Trainingsbericht im Standard

Standard-Redakteur Christian Hackl berichtet von einem nun gefestigten Marko Arnautovic und von Stürmern, die auch in der Defensive viel arbeiten sollten. Das Wichtige sei, schneller aus der Tiefe des Spielfeldes vor des Gegners Tor zu kommen. Laut Sebastian Prödl soll die durch eine „Marke Österreich“ zustande kommen. Eine „neue Ära“ und „Wiedererkennungswert“ seien laut dem Werder-Akteur wichtig. Auch Hackl beschreibt die tolle Stimmung und Kollers Spaß, mit dem Team zu arbeiten. Im Gegensatz zur Krone stehe „die Startformation keinesfalls fest“, sehr wohl aber die Taktik. Pressing an der Mittellinie und das schon von Constantini forcierte überfallsartige Spiel nach vorne. Verwunderlich ist, dass der Standard auf den Boulevard-Zug aufspringt und die Hälfte des Artikels den neuen Dressen und den Geburtstag des Teamchefs widmet.

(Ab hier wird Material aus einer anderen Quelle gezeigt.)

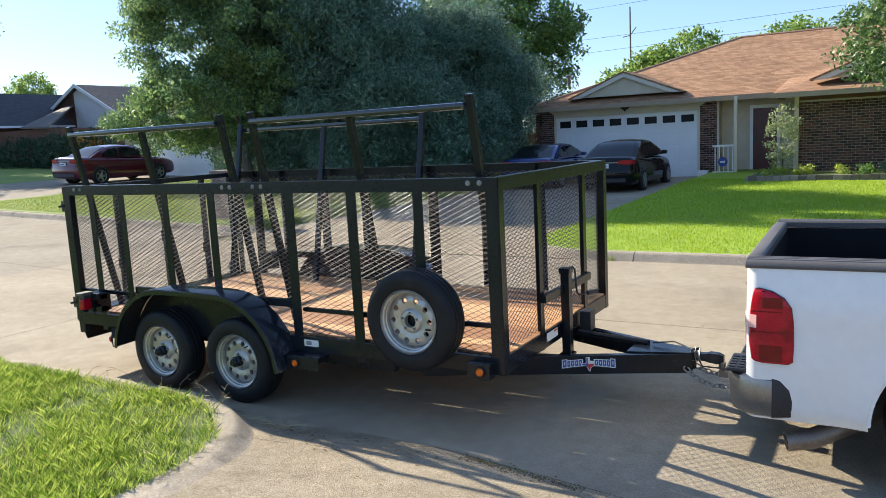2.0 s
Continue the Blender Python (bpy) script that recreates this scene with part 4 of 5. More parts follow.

Die großen Tageszeitungen beobachten also allesamt eine gute Stimmung und konzentrieren sich auf Österreichs Stärken. Während die Qualitätsmedien den Fokus eher auf Überlegungen zu Marcel Koller legen, bringen sich die Boulevardblätter durch grundverschiedene Ansätze schon in Stellung, Ausreden zu finden.